Freecell: The Rise and Fall of New New York
Idiot savant Bill McBilly lost both his elbows in a bizarre trolley accident in San Francisco. He enters a speed solitaire competition where the prize is enough money for him to pay for the operation to get new elbows. What he doesn’t know is that aliens are running the show, and whoever loses gets anally probed with the coldest monitoring decides the aliens have stored in their freezer. Will Billy’s uncanny ability to always come out on top save his ass from the alien threat?


These riveting titles will do really well at the box office in my opinion. With the right directors and producers, we would have oscar material here…

Suffice to say the John Williams will be composing the music for all three, and the scores will sound like you’ve heard them before. In fact, all three of them will be the same melody, just played in a different scale.

13 Responses

  1. LMAO!

    Love the lessons from camp! 🙂

  2. Sounds like a great time camping! How was Awenda? I’m heading to Algonquin in a few weeks, can’t wait to finally get some fresh air!

    Oh, and pumpkins don’t burn that well either, just in case you were planning on trying later on in the year…

  3. i’m sorry, but you lost me at the part where you, a male, volunteered to purchase a woman’s feminine hygiene products. is it because you’re canadian?

    i actually squinted at that part and read it again.

    p

  4. The ideas for the movies were too funny.

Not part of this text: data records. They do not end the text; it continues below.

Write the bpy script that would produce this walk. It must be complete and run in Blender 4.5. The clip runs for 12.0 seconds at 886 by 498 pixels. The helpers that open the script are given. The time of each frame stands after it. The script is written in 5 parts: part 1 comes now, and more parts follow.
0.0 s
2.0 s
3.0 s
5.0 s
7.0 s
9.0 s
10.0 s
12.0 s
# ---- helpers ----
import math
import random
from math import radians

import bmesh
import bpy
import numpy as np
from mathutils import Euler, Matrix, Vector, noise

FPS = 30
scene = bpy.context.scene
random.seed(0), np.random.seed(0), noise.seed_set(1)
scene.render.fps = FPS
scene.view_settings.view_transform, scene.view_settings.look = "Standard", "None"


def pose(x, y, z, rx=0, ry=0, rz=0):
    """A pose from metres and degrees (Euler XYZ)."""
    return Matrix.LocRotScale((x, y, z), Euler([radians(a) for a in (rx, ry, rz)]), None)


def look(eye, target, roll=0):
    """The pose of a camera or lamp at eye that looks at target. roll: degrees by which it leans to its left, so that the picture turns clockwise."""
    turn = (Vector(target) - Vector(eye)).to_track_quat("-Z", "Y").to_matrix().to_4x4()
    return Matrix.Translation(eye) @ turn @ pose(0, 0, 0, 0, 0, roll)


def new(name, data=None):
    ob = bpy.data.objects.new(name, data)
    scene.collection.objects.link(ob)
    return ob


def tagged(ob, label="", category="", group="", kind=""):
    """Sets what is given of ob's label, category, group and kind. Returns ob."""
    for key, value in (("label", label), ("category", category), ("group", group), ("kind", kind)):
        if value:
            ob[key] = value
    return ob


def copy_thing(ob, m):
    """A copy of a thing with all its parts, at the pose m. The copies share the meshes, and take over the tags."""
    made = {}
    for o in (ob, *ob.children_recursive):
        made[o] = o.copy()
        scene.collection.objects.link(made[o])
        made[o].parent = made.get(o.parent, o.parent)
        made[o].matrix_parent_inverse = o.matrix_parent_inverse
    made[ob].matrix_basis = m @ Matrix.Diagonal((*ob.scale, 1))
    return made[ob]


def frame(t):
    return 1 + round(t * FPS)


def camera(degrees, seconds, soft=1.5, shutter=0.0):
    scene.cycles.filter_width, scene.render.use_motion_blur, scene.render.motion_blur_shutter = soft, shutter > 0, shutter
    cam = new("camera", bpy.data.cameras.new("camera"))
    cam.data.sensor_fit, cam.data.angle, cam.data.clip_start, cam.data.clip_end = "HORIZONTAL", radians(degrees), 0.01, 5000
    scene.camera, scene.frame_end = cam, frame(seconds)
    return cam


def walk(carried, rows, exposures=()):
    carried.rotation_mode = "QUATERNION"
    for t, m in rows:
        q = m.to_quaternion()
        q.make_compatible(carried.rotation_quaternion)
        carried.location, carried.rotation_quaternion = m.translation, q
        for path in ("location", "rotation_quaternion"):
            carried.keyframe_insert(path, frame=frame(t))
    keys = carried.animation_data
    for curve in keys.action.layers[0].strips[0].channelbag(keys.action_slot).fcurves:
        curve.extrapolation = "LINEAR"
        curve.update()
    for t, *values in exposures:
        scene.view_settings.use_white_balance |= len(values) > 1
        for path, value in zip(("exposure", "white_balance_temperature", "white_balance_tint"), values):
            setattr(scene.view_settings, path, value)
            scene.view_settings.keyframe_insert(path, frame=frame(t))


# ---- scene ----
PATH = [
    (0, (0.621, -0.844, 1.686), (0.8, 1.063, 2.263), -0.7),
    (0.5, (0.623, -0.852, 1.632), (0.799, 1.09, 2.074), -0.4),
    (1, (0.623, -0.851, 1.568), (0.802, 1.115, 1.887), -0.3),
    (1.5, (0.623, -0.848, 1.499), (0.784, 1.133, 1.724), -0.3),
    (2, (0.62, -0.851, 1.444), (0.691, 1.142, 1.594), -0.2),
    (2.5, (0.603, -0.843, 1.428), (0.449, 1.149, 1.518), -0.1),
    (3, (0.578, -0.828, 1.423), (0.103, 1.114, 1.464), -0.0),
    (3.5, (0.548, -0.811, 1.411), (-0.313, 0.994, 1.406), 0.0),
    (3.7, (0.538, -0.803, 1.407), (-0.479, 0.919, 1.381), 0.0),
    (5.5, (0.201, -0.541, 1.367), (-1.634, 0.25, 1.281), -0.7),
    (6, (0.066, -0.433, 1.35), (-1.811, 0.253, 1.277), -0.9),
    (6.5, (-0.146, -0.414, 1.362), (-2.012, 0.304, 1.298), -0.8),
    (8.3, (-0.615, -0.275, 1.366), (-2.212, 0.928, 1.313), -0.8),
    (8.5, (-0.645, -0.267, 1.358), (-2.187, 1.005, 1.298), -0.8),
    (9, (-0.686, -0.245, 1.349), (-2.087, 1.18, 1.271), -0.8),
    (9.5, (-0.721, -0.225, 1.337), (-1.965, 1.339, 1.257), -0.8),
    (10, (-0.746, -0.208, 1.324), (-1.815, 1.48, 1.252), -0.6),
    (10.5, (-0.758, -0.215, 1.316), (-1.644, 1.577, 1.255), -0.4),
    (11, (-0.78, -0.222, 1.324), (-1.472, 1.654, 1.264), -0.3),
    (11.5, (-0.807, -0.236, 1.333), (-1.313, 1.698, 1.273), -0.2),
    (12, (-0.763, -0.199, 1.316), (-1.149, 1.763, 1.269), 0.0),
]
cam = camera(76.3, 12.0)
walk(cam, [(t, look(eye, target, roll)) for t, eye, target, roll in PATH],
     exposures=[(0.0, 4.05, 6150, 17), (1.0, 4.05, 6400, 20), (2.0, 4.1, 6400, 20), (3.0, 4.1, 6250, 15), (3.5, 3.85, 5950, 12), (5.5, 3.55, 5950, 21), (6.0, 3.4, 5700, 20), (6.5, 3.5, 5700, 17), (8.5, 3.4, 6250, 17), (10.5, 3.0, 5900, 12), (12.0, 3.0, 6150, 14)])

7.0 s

Is it weird that I really liked Mortal Kombat, the movie?

  5. Sarah-Jane should have big boobs and obscenely long legs. That’s a major plot point right there, my friend.

    Sounds like a good camping trip, but for future reference: fruit doesn’t burn well, too much water. A great burn comes from dill pickle chips.

  6. Great lessons!!

    Happy Tuesday!!

    Linette

  7. Delightful lessons ..Hurray to camping !
    Have a happy Tuesday Jorge
    Cheers
    Barb

  8. Wow, my camping experiences are never like that. I never knew you were such a renaissance man, especially with the feminine hygene issues. What was that Kids in The Hall skit, the one where Dave Foley bursts out into “I’m a man with a healthy attitude about menstruation”. Too funny.
    Cheers and welcome back to your smog bubble.
    ~ian

  9. Ach! Mein Gott! my technical inadequacies are kicking mein arse. you asked about my technorati stuff… i’ve never even heard of ghost in my shell (??), and i have no idea why my logo is the laughing man (??). see, one day i was visiting your space and i noticed the little box called “technorati” and i thought (say in a stupid high-pitched voice) “oooo, what’s that?” so i read yours and then thought i’d just march right back over to mine and experiment with it. what does this do technorati…ping…blah de blah. and somehow i think i built a profile (i must have, if you read it) but i have never been able to get back into it. and i still don’t actually know what it does.

    so, what else does it say? that i am 83 and an asian man living in philadelphia?

    🙂
    patresa

  10. sounds like a fun weekend, vanilla pads would pretty much eliminate that not so fresh feeling 😛

  11. Hey Jorge

    Reena would like your email so that she can let you access her blog. Cool?

  12. I can’t believe you tried to start a fire on a watermellon rind. It’s so nice of you to go get pads for that woman… A lot of guys never, ever do that. Your friend saying get vanilla is proof of that. If they had vanilla scented pads… I’d stick them all over the house. lol

  13. ooo! Took me a few days to find it, so this comment might be lost, but have you seen this site?

    http://queryletters.blogspot.com/

    It is full of legit query letters proposing really really bad movies. Sooooo funny. Soooo worth reading.

    And good for you for volunteering on the feminine products. I have a really great friend who still won’t go near the female products aisle in the store even though he is three years married now.